© JUNGE FREIHEIT Verlag GmbH & Co.  www.jungefreiheit.de  10/12 02. März 2012

Heinz-Werner Stumpf. Der Kassenchef bietet Tarife ohne Abtreibung an und kriegt Ärger
Der Standhafte
Birgit Kelle

Man muß in Deutschland nicht viel tun, um in die fundamentalistische Ecke gestellt zu werden. Einer der schnellsten Wege führt über den Schutz des ungeborenen Lebens. Das muß derzeit auch Heinz-Werner Stumpf erfahren. Als Vorstand der gesetzlichen Betriebskrankenkasse für Industrie, Handel und Versicherungen (BKK IHV) hat es der 58jährige Mainzer als erster in Deutschland gewagt, seinen Mitgliedern in Zusammenarbeit mit dem Lebensschutzverein Pro Life Deutschland eine Versicherungsoption anzubieten, bei der darauf verzichtet wird, Leistungen wie eine Abtreibung in Anspruch zu nehmen. Im Gegenzug wird den Versicherten eine Prämie von 300 Euro ausgezahlt – für jedes Kind, das sie bekommen.

Die Reaktionen sind heftig. Als „Sammelbecken für fundamentale Christen“ wird die IHV etwa im Spiegel bezeichnet – keine Frage, Abtreibung ist in Deutschland nach wie vor ein heißes Eisen. Daß es eine Krankenkasse wagt, die bisherige Finanzierung von Abtreibung – wenn auch nur optional – für die eigenen Mitglieder in Frage zu stellen, verstehen manche schon als Angriff auf feministische Errungenschaften.

Stumpf zeigt sich gelassen. Seine Idee hat er aus der Schweiz. Dort existiert schon seit Jahren eine ähnliche Versicherungsform über Pro Life Schweiz, die bereits 50.000 Mitglieder verzeichnen kann. Stumpf steht da noch am Anfang. Von „seinen“ 16.000 Krankenkassenmitgliedern nutzen bislang erst etwa 1.200 die neue Option, Tendenz allerdings steigend. Darunter sind nach Auskunft der IHV bei weitem nicht nur Christen, sondern auch Juden, Moslems oder auch Hindus, die mit ihren Beiträgen lieber das Leben als den Tod von Kindern finanzieren wollen.

Die Angriffe kommen nicht nur aus der säkularen Presse, sondern auch von den lieben Kollegen. So hat der AOK-Bundesverband eine Zusammenarbeit mit der IHV öffentlich abgelehnt und der Landesverband der Betriebskrankenkassen in Hessen Stumpf nahegelegt, seine Kooperation mit Pro Life zu beerdigen, um, wie es heißt, „weiteren politischen Schaden“ abzuwenden. Das Bundesversicherungsamt hat zu Jahresbeginn sogar ein Prüfungsverfahren gegen Stumpfs Versicherung in die Wege geleitet, Ausgang offen.

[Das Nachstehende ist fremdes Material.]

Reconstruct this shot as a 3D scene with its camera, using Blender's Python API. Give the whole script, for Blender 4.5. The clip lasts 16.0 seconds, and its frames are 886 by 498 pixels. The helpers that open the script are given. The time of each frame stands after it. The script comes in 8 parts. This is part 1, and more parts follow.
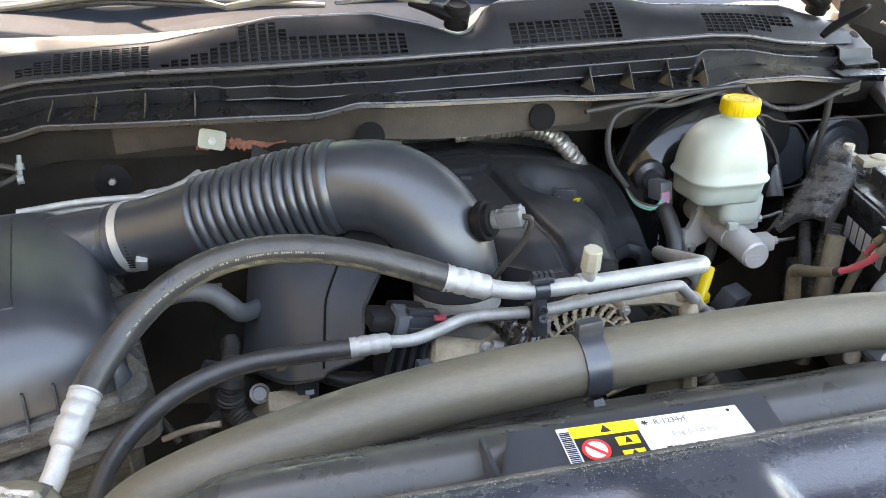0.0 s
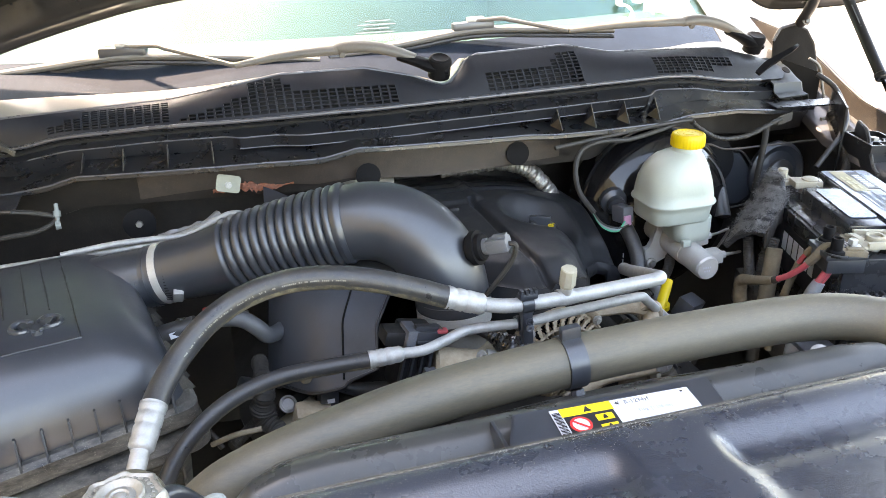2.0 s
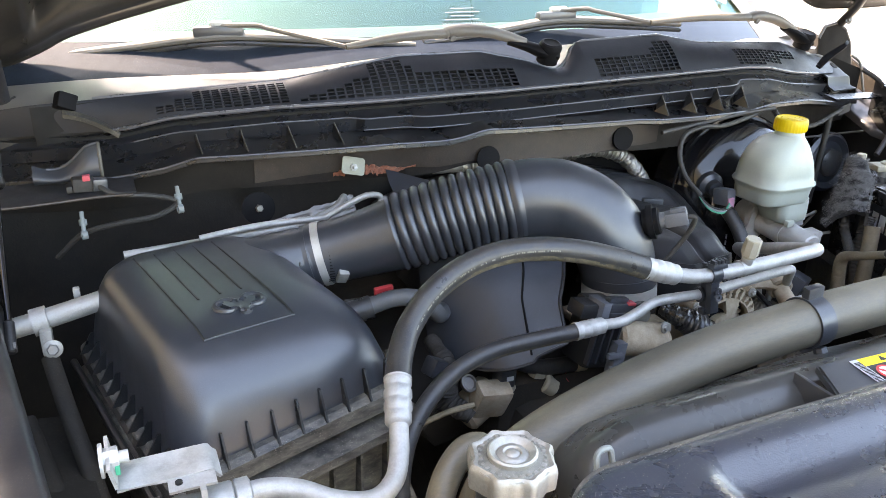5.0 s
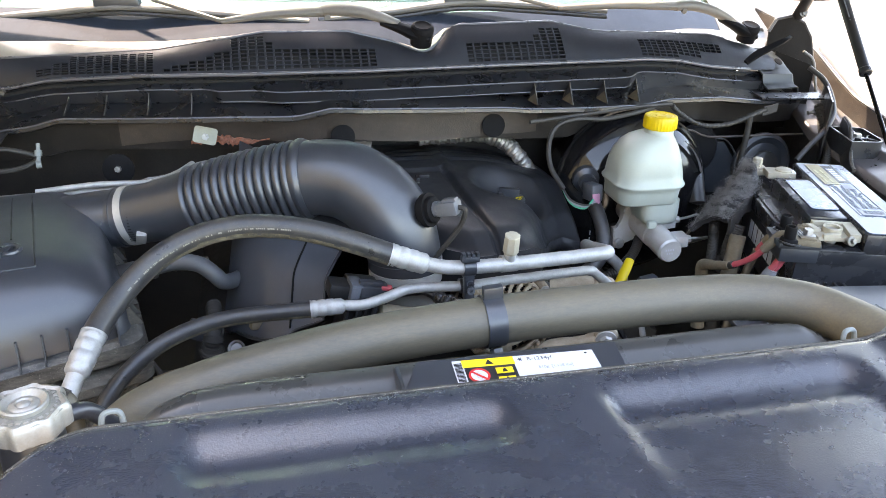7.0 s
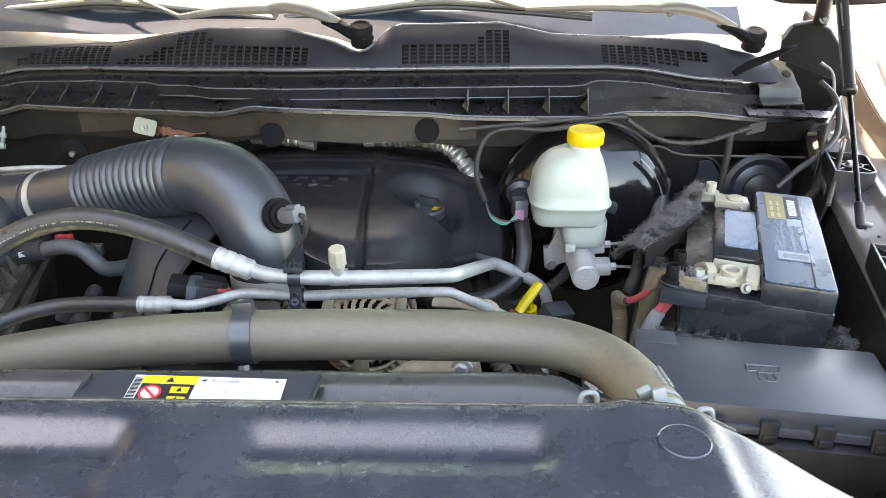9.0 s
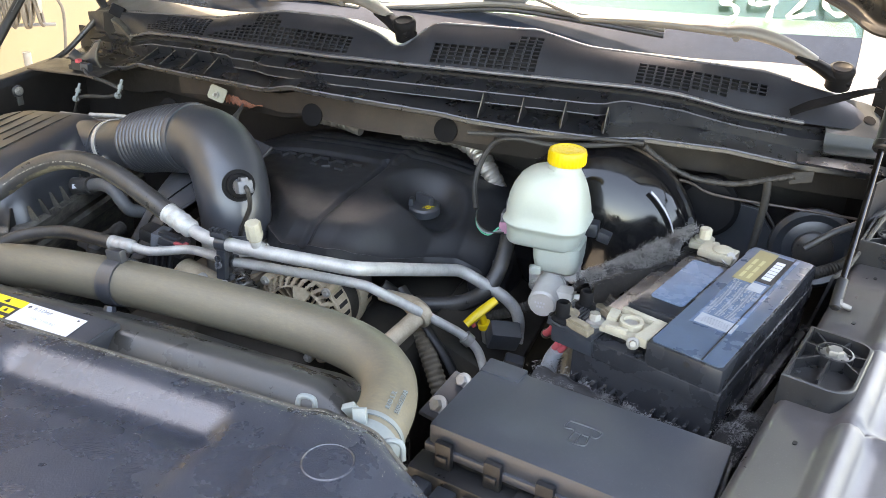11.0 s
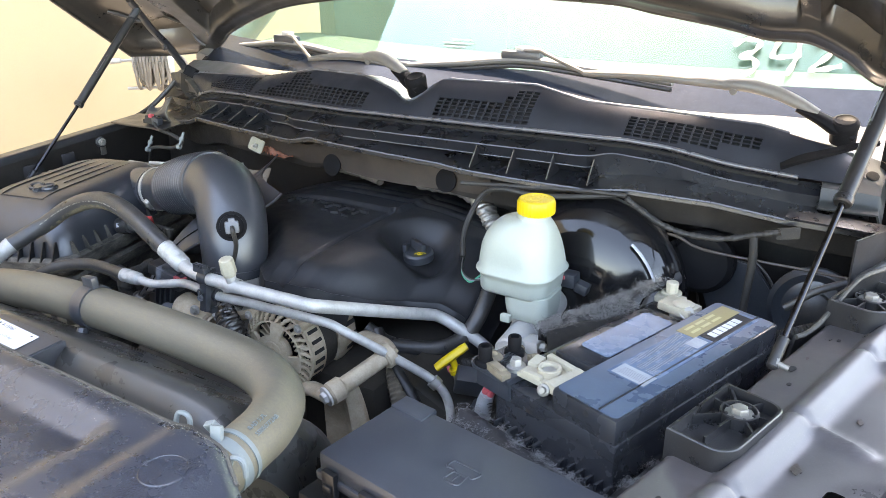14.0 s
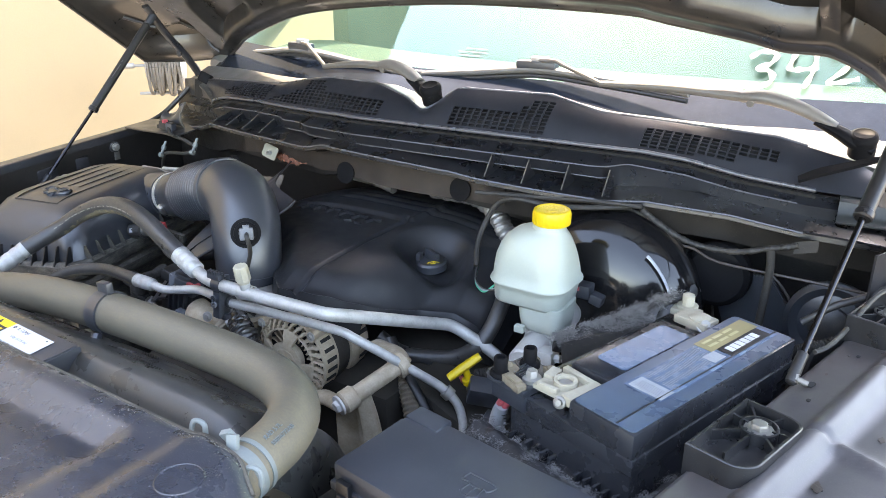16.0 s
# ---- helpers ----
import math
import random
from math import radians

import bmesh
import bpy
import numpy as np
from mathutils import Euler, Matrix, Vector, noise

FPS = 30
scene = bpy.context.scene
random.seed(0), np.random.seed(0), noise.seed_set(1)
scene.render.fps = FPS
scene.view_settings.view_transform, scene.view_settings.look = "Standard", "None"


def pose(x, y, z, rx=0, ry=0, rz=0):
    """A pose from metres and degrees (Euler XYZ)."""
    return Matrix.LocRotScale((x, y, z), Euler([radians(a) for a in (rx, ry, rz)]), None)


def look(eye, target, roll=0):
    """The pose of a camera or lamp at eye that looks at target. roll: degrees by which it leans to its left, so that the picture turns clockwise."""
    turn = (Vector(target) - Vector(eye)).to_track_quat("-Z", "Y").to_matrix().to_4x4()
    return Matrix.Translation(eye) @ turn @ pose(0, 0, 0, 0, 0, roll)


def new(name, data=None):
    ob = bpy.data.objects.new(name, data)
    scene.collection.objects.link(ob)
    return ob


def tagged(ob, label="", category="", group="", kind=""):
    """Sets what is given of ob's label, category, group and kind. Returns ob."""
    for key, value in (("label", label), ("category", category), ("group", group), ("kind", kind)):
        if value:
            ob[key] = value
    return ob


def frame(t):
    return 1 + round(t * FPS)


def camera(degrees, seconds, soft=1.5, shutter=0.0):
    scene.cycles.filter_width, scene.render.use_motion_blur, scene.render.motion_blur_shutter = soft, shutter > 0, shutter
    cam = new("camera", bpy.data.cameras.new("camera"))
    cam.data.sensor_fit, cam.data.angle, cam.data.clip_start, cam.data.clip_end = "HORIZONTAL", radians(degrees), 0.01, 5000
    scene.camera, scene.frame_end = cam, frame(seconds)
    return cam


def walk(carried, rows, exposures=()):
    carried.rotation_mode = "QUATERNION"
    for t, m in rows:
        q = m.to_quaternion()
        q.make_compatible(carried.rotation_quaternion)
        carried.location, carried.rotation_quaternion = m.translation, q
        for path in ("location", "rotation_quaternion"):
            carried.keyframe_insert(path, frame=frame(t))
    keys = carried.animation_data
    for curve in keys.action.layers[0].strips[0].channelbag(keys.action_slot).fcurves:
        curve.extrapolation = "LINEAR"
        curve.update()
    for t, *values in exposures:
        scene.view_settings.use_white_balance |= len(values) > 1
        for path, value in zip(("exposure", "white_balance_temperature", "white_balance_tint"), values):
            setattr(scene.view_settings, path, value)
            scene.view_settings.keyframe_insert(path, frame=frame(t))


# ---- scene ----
cam = camera(59.1, 16.0, soft=0.6)
PATH = [
    (0, (0.0160, 0.0050, 1.5030), (0.4490, 1.7590, 0.6450), -0.10),
    (0.5, (0.0120, -0.0010, 1.5170), (0.4640, 1.7500, 0.6610), -0.20),
    (1, (-0.0010, -0.0310, 1.5670), (0.4770, 1.7140, 0.7140), -0.70),
    (1.5, (-0.0210, -0.0870, 1.5920), (0.4820, 1.6620, 0.7620), -1.20),
    (2, (-0.0550, -0.1200, 1.5730), (0.4610, 1.6350, 0.7650), -1.20),
    (2.5, (-0.1030, -0.1320, 1.5530), (0.4170, 1.6260, 0.7520), -0.90),
    (3, (-0.2040, -0.1030, 1.5470), (0.3660, 1.6360, 0.7410), -0.10),
    (3.2, (-0.2420, -0.0880, 1.5450), (0.3480, 1.6460, 0.7410), 0.10),
    (3.62, (-0.3225, -0.0576, 1.5386), (0.3182, 1.6598, 0.7379), 0.54),
    (4.04, (-0.3881, -0.0261, 1.5310), (0.3097, 1.6736, 0.7398), 0.77),
    (4.46, (-0.4250, -0.0034, 1.5250), (0.3201, 1.6818, 0.7439), 0.91),
    (4.88, (-0.4196, 0.0003, 1.5234), (0.3468, 1.6788, 0.7472), 1.10),
    (5.3, (-0.3580, -0.0250, 1.5290), (0.3870, 1.6590, 0.7470), 1.50),
    (5.5, (-0.3230, -0.0310, 1.5240), (0.4140, 1.6560, 0.7430), 2.00),
    (6, (-0.2010, -0.0970, 1.5460), (0.4640, 1.6090, 0.7420), 2.40),
    (6.5, (-0.0590, -0.1560, 1.5510), (0.4980, 1.5800, 0.7290), 2.30),
    (7, (0.0360, -0.1790, 1.5560), (0.4800, 1.5770, 0.7090), 1.90),
    (7.5, (0.1200, -0.1560, 1.5540), (0.4710, 1.6150, 0.6930), 1.60),
    (8, (0.2170, -0.1270, 1.5580), (0.4740, 1.6530, 0.6830), 1.30),
    (8.5, (0.3240, -0.1310, 1.5640), (0.4600, 1.6610, 0.6860), 1.00),
    (9, (0.4760, -0.1770, 1.5720), (0.4750, 1.6210, 0.6970), 0.60),
    (9.2, (0.5340, -0.1890, 1.5730), (0.4720, 1.6090, 0.6970), 0.50),
    (9.62, (0.6459, -0.2017, 1.5774), (0.4548, 1.5882, 0.6974), 0.50),
    (10.04, (0.7362, -0.1807, 1.5803), (0.4029, 1.5824, 0.6905), 0.91),
    (10.46, (0.8146, -0.1418, 1.5823), (0.3376, 1.5832, 0.6842), 1.46),
    (10.88, (0.8909, -0.1006, 1.5840), (0.2803, 1.5822, 0.6864), 1.85),
    (11.3, (0.9750, -0.0730, 1.5860), (0.2520, 1.5710, 0.7050), 1.80),
    (11.5, (1.0380, -0.0690, 1.5900), (0.2650, 1.5550, 0.7160), 1.70),
    (12, (1.1270, -0.0470, 1.5900), (0.2410, 1.5390, 0.7540), 1.20),
    (12.5, (1.1510, -0.0330, 1.5860), (0.2080, 1.5410, 0.7900), 0.70),
    (13, (1.1510, -0.0280, 1.5800), (0.1810, 1.5410, 0.8090), 0.40),
    (13.5, (1.1490, -0.0190, 1.5800), (0.1620, 1.5430, 0.8170), -0.30),
    (14, (1.1500, -0.0100, 1.5810), (0.1560, 1.5510, 0.8230), -0.60),
    (14.5, (1.1500, -0.0080, 1.5820), (0.1510, 1.5540, 0.8320), -0.60),
    (15, (1.1450, -0.0110, 1.5810), (0.1430, 1.5510, 0.8360), -0.40),
    (15.5, (1.1410, -0.0100, 1.5800), (0.1330, 1.5500, 0.8370), -0.30),
    (16, (1.1380, -0.0120, 1.5820), (0.1250, 1.5460, 0.8420), -0.10),
]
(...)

In Mainz gilt der Krankenkassenbetriebswirt immerhin noch als angesehener Bürger, der sich in seinem Geburtsort Bretzenheim als Vorstand im Sportverein engagiert und beim Arbeitsgericht ehrenamtlich als Richter tätig ist. Einst SPD-Mitglied, hat er sich 2010 einer lokalen Mainzer Wählerinitative angeschlossen. Für diese geht er als Kandidat für die Oberbürgermeisterwahl ins Rennen und hat sich vorgenommen, die Stadt Mainz vom politischen Filz zu befreien. Fragt sich, ob da die abtreibungsfreie Krankenkasse nicht sogar das einfachere Projekt ist.